Apart from buying copra from its members, the cooperative shop also bought coconuts which were subsequently processed to copra using the collective labour of its members. The cooperative society thus had its own domola or damola which fire-dried the freshly-removed coconut kernel converting it into copra. The cooperative then shipped the copra to Suva to sell to the end-buyers for the manufacture of oil, soap or for export.
I recall when there were a few individually-owned domola at both ends of the village. Two or three 44 gallon drums would be welded together for the wooden-fired furnace with the drying platform on top and everything placed under roof made from bolabola, long strips of woven halved-coconut leaves. A chimney was needed to ensure proper firing in the furnace. The cooperative-owned domola was much bigger than individually-owned ones, requiring three or four 44 gallon drums. The welding of drums was done in Suva and the welded drums transported to the island by inter-island boats. I recall the schedules of these inter-island boats at the time being fairly regular.

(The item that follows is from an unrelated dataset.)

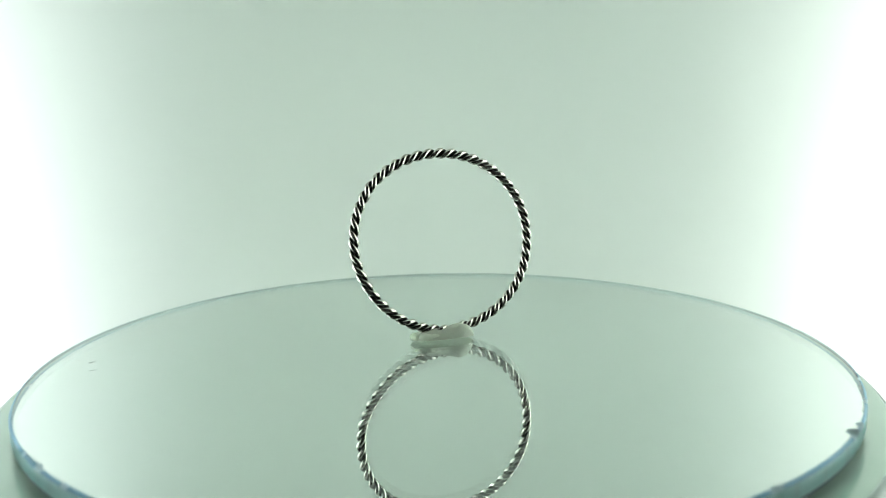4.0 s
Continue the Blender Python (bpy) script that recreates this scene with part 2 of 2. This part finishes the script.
def chips(a, k):
    """Worn rim: slight waviness everywhere, wear in some stretches, a few shell chips."""
    v = Vector((math.cos(a) * 6, math.sin(a) * 6, 0.3))
    d = 0.04 * noise.noise(v) + 0.02 * noise.noise(v * 7)
    worn, shell = 0.05, 0.0
    for angle, half, depth in WORN:
        off = (math.degrees(a) - angle + 180) % 360 - 180
        worn += depth * math.exp(-(off / half) ** 2)
    bite = 0.35 * max(0.0, 0.15 + noise.noise(Vector((math.cos(a) * 34, math.sin(a) * 34, 9.0 + 0.25 * k))) + 0.8 * noise.noise(Vector((math.cos(a) * 95, math.sin(a) * 95, 2.0)))) * worn
    for angle, half, depth in SHELLS:
        off = ((math.degrees(a) - angle + 180) % 360 - 180) / half
        off += 0.15 * noise.noise(Vector((angle, off * 2, 0.5)))
        shell = max(shell, depth * max(0.0, 1 - off * off) ** 1.3 * (0.85 + 0.3 * noise.noise(Vector((off * 3, angle, 1.5)))))
    bite += shell
    inset, drop = {1: (1.0, 0.0), 2: (0.62, 0.30), 3: (0.16, 0.55)}.get(k, (0.22 * max(0.0, noise.noise(Vector((math.cos(a) * 60, math.sin(a) * 60, 3.0 * k)))), 0.0))
    return (d - inset * bite) * MM, -drop * bite * MM


def round_mirror():
    thing = tagged(turning("round_mirror"), "round glass mirror with a worn chipped edge on the turntable", "mirror")
    n, r, t = 2160, R_MIRROR, THICK
    prof = [(0.0, 0.0), (r - 2.0 * MM, 0.0), (r - 0.20 * MM, 0.0), (r - 0.06 * MM, -0.06 * MM), (r, -0.19 * MM), (r, -t / 2), (r, -t + 0.22 * MM), (r - 0.1 * MM, -t)]

    def wob(a, k):
        return chips(a, k - 1) if k > 1 else (0.0, 0.0)

    me = lathe("glass", prof, n, None, C_MIRROR, wob, [CLEAR_GLASS, GROUND_GLASS, ARRIS_GLASS, BACKING, SHELL_GLASS], lambda k: (0, 0, 2, 2, 1, 1, 3)[k])
    # chips get paler glass, which also puts their bright glint into the colour
    for i in range(n):
        if any(abs((360.0 * i / n - angle + 180) % 360 - 180) < half and depth > 0.11 for angle, half, depth in SHELLS):
            for k in (2, 3):
                me.polygons[i * (len(prof) - 1) + k].material_index = 4
    me.polygons.foreach_set("use_smooth", [p.material_index > 0 for p in me.polygons])
    part("glass", me, thing, "clear greenish glass disc with ground edge")
    verts = [(C_MIRROR[0], C_MIRROR[1], -t)]
    for i in range(n):
        a = 2 * math.pi * i / n
        rr = r - 0.1 * MM + wob(a, 7)[0]
        verts.append((C_MIRROR[0] + rr * math.cos(a), C_MIRROR[1] + rr * math.sin(a), -t))
    part("silver_coating", mesh("silver_coating", verts, [(0, 1 + i, 1 + (i + 1) % n) for i in range(n)], [COATING], None, False), thing, "mirror silvering under the glass")
    backing_paint(thing)


def backing_paint(thing):
    top, low, r = -THICK - 0.004 * MM, -THICK - 0.10 * MM, R_MIRROR - 0.12 * MM
    part("backing_paint", lathe("backing_paint", [(0.0, top), (r, top), (r, low), (0.0, low)], 360, BACKING, C_MIRROR), thing, "dark blue protective paint under the silvering")


def gap_disc():
    """Added black disc: carries the mirror on the plate and paints the gap's shade."""
    thing = tagged(turning("gap_disc"), "added thin black disc that darkens the gap between mirror and turntable plate", "adhesive pad")
    top, low, r = -THICK - 0.105 * MM, -THICK - GAP + 0.005 * MM, 39.1 * MM
    part("pad", lathe("pad", [(0.0, top), (r, top), (r, low), (0.0, low)], 96, GAP_SHADE, C_MIRROR), thing)


def turntable():
    thing = tagged(turning("turntable"), "glossy pale turntable plate under the round mirror", "turntable")
    top, r = -THICK - GAP, R_PLATE
    prof = [(0.0, top), (r - 0.60 * MM, top), (r - 0.42 * MM, top), (r - 0.16 * MM, top - 0.07 * MM), (r, top - 0.28 * MM), (r, top - 4 * MM), (r - 0.5 * MM, top - 4.5 * MM), (0.0, top - 4.5 * MM)]
    part("plate", lathe("plate", prof, 256, None, C_PLATE, None, [PLATE, PLATE_EDGE], lambda k: 1 if 2 <= k <= 4 else 0), thing)
    low = -Z0 + 0.2 * MM
    prof = [(0.0, top - 4.6 * MM), (30 * MM, top - 4.6 * MM), (34 * MM, low + 2 * MM), (33 * MM, low), (0.0, low)]
    part("base", lathe("base", prof, 96, WHITE_VINYL), thing)


# ring: an oval centreline, two strands laid in a left-hand twist
RING_AT = (1.18 * MM, 0.41 * MM, 10.34 * MM)
RING_AZ, RING_LEAN = 0.7462, 0.0724
AH, AV, STRAND, TURNS, PHASE = 9.755 * MM, 9.57 * MM, 0.295 * MM, 24.4, 0.45
SEAM = -1.45


def ring_frame():
    x = Vector((math.cos(RING_AZ), math.sin(RING_AZ), 0))
    n = Vector((-math.sin(RING_AZ), math.cos(RING_AZ), 0))
    z = Vector((0, 0, 1)) * math.cos(RING_LEAN) + n * math.sin(RING_LEAN)
    y = z.cross(x)
    return Matrix(((x.x, y.x, z.x, RING_AT[0]), (x.y, y.y, z.y, RING_AT[1]), (x.z, y.z, z.z, RING_AT[2]), (0, 0, 0, 1)))


def centre_line(u):
    """The bent wire: its two ends miss each other sideways at the seam."""
    v = (u - SEAM) / (2 * math.pi)
    low = min(1.0, max(0.0, -math.sin(u) / 0.8))
    low = low * low * (3 - 2 * low)
    miss = (0.20 if v < 0.5 else -0.60) * low - 0.24 * (max(0.0, math.sin(2 * u)) if math.cos(u) > 0 else 0.0)
    swell = max(0.0, -math.sin(2 * u)) if math.sin(u) > 0 else 0.0
    return Vector((AH * math.cos(u) + (0.18 * low - 0.17 * swell) * MM, miss * MM, AV * math.sin(u) + 0.10 * swell * MM))


def strand_mesh(k):
    m = ring_frame()
    n, sides = 1200, 18

    def at(u):
        c = centre_line(u)
        t = Vector((-AH * math.sin(u), 0, AV * math.cos(u))).normalized()
        out = Vector((t.z, 0, -t.x))
        side = t.cross(out)
        phi = PHASE + k * math.pi - TURNS * u
        return c + (out * math.cos(phi) + side * math.sin(phi)) * STRAND * 0.98

    verts, faces = [], []
    for i in range(n):
        u = SEAM + 2 * math.pi * i / (n - 1)
        p = at(u)
        t = (at(u + 1e-3) - at(u - 1e-3)).normalized()
        c = centre_line(u)
        e1 = (p - c)
        e1 = (e1 - t * e1.dot(t)).normalized()
        e2 = t.cross(e1)
        for j in range(sides):
            b = 2 * math.pi * j / sides
            verts.append(m @ (p + (e1 * math.cos(b) + e2 * math.sin(b)) * STRAND))
    for i in range(n - 1):
        for j in range(sides):
            a, b = i * sides + j, i * sides + (j + 1) % sides
            c, d = (i + 1) * sides + (j + 1) % sides, (i + 1) * sides + j
            faces.append((a, b, c, d))
    me = mesh("strand", verts, faces, [SILVER])
    crest = me.attributes.new("crest", "FLOAT", "POINT")
    crest.data.foreach_set("value", [math.cos(2 * math.pi * (i % sides) / sides) for i in range(n * sides)])
    return me


def twisted_ring():
    thing = tagged(turning("twisted_ring"), "silver ring of two twisted wires standing upright in putty", "ring")
    for k in (0, 1):
        part("strand", strand_mesh(k), thing)
    bm = bmesh.new()
    bmesh.ops.create_icosphere(bm, subdivisions=3, radius=1.0)
    u = SEAM
    c = centre_line(u + 1e-4)
    t = Vector((-AH * math.sin(u), 0, AV * math.cos(u))).normalized()
    out, m = Vector((t.z, 0, -t.x)), ring_frame()
    for v in bm.verts:
        d = v.co.normalized()
        f = 1 + 0.12 * noise.noise(d * 2.2)
        v.co = m @ (c + (t * d.x * 0.32 + out * d.z * 0.44 + Vector((0, 1, 0)) * d.y * 0.44) * (f * MM))
    me = bpy.data.meshes.new("solder_joint")
    bm.to_mesh(me)
    bm.free()
    me.materials.append(SOLDER)
    me.polygons.foreach_set("use_smooth", [True] * len(me.polygons))
    part("solder_joint", me, thing, "smooth brownish solder joint")


def putty():
    thing = turning("putty")
    x = Vector((math.cos(RING_AZ), math.sin(RING_AZ), 0))
    y = Vector((-math.sin(RING_AZ), math.cos(RING_AZ), 0))
    base = Vector((RING_AT[0], RING_AT[1], 0))
    bm = bmesh.new()
    bmesh.ops.create_icosphere(bm, subdivisions=5, radius=1.0)
    for v in bm.verts:
        d = v.co.normalized()
        f = 1.0 + 0.12 * noise.noise(d * 1.6 + Vector((3, 1, 7))) + 0.05 * noise.noise(d * 5) + 0.02 * noise.noise(d * 14)
        steep = 1.0 / max((abs(d.x) ** 3 + abs(d.y) ** 3 + abs(d.z) ** 3) ** (1 / 3), 0.5)
        lx, ly, lz = d.x * 3.45 * f * steep, d.y * 1.60 * f * steep, d.z * 1.12 * f * steep
        lz *= 1.0 - 0.35 * min(1.0, max(0.0, (-lx - 1.6) / 2.0))
        front = 0.5 - 0.5 * math.tanh((ly + 0.3) / 0.25)
        lz *= 1.0 + 0.42 * front * math.exp(-((lx - 2.0) / 1.4) ** 2) - 0.22 * (1 - front)
        p = base + x * ((lx - 0.45) * MM) + y * ((ly - 0.70) * MM)
        v.co = (p.x, p.y, max(lz, 0.0) * MM + 0.02 * MM)
    me = bpy.data.meshes.new("putty")
    bm.to_mesh(me)
    bm.free()
    me.materials.append(PUTTY)
    me.polygons.foreach_set("use_smooth", [True] * len(me.polygons))
    part("blob", me, thing)
    for lx, ly, wide, deep, high, mat in ((-1.9, -1.35, 1.70, 0.90, 0.86, PUTTY_WHITE), (-3.35, -0.9, 0.70, 0.9, 0.60, PUTTY)):
        bm = bmesh.new()
        bmesh.ops.create_icosphere(bm, subdivisions=4, radius=1.0)
        for v in bm.verts:
            d = v.co.normalized()
            f = 1.0 + 0.16 * noise.noise(d * 1.4 + Vector((lx, ly, 2))) + 0.06 * noise.noise(d * 4)
            f /= (abs(d.x) ** 3 + abs(d.y) ** 3 + abs(d.z) ** 3) ** (1 / 3)
            p = base + x * ((lx + d.x * f * wide) * MM) + y * ((ly + d.y * f * deep) * MM)
            v.co = (p.x, p.y, max(d.z * f * high, 0.015) * MM)
        me = bpy.data.meshes.new("lobe")
        bm.to_mesh(me)
        bm.free()
        me.materials.append(mat)
        me.polygons.foreach_set("use_smooth", [True] * len(me.polygons))
        part("lobe", me, thing)
    tagged(thing, "lump of whitish translucent putty holding the ring", "putty")


def dust(x, y, z, length, width, turn, label, group):
    """A crumb of dust: a small uneven lump."""
    ob = turning("dust_speck")
    bm = bmesh.new()
    bmesh.ops.create_icosphere(bm, subdivisions=2, radius=1.0)
    m = Matrix.Rotation(math.radians(turn), 3, "Z")
    for v in bm.verts:
        d = v.co.normalized()
        f = 1 + 0.6 * noise.noise(d * 1.7 + Vector((x, y, 0)))
        v.co = m @ Vector((d.x * length * f, d.y * width * f, (d.z + 0.8) * min(0.045, 0.8 * width) * f)) * MM + Vector((x, y, z)) * MM
    me = bpy.data.meshes.new("dust_speck")
    bm.to_mesh(me)
    bm.free()
    me.materials.append(SPECK)
    part("crumb", me, ob)
    tagged(ob, label, "dust", group)


light_tent()
turntable()
gap_disc()
round_mirror()
putty()
twisted_ring()
for x, y, length, width, turn in ((-25.78, -22.90, 0.38, 0.08, 74), (-27.8, -22.9, 0.16, 0.04, 60), (-27.25, -24.5, 0.18, 0.035, 80), (10.5, 24.6, 0.028, 0.018, 20)):
    dust(x, y, 0.0, length, width, turn, "grey dust speck lying on the mirror glass", "dust specks on the mirror")
for x, y, size in ((32.43, 24.77, 0.16), (32.85, 24.98, 0.07), (35.2, 20.56, 0.12), (-36.46, -17.4, 0.10), (-38.3, -12.0, 0.09)):
    dust(x, y, -(THICK + GAP) / MM, size, size * 0.6, 30, "grey dust speck lying on the turntable plate", "dust specks on the plate")


def motions():
    for thing in movers:
        walk(thing, [(float(t), pose(0, 0, Z0, 0, 0, -SPIN * t) @ pose(0, 0, 0, 0, TILT, 0)) for t in range(0, 33)])


motions()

In those days, copra making was the main economic activity in the village. All the related tasks from collecting coconuts to drying the kernels to make copra would take up much of the days’ work from Mondays to Fridays. Saturdays were usually reserved for food preparation for the Sabbath.
My family had a domola. I recall having to carry logs for the furnace from all parts of the island. We would plan to do this at the end of the day, usually after bathing at the other side of the island. Those logs would fire the furnace for a good part of the night. The drying kernel would need to be turned over once at least before the owners retired to sleep. This was to ensure even drying and colouring of the copra.
People had their own ways of collecting coconuts and extracting the kernel. Some would collect coconuts into a heap at the plantation where they halved the nuts with an axe and extracted the kernel with specially-designed short-handled knives. They would then carry the green kernels in sacks on their backs to the domola for drying. Others would tie up the coconuts like a raft to float on the sea and which they pulled to the village whilst walking along the beach. They then extracted the kernels right next to their own domola. Those who had plantations on outlying islands transported their green copra by camakau, outriggers. There were no punts with outboard engines in those days.
Sun-drying of green coconut kernel was also practiced. One way was to split the coconuts and dry the two halves still in husks. The kernel would be extracted when sufficiently dried. The other way is to extract the green kernel first and have this dried in the sun. Either way however would face risks of damage if inadvertently left in the rain for too long. On occasions, slightly-damaged sun-dried green kernel would end up on the domola for remedial drying before selling.
In Romanticizing Village Life, published on 08.10.16, I reminisced about the subsistence affluence of my youth. That phase of the economy then transformed into semi-subsistence existence when increasing proportion of the produce found its way to the market. However, in Dravuni – Rural Village Economy, I reflected on the death of subsistence affluence and which has given way to what I have termed as the ‘Rural Village Economy’, which is the new form of economy for Dravuni today.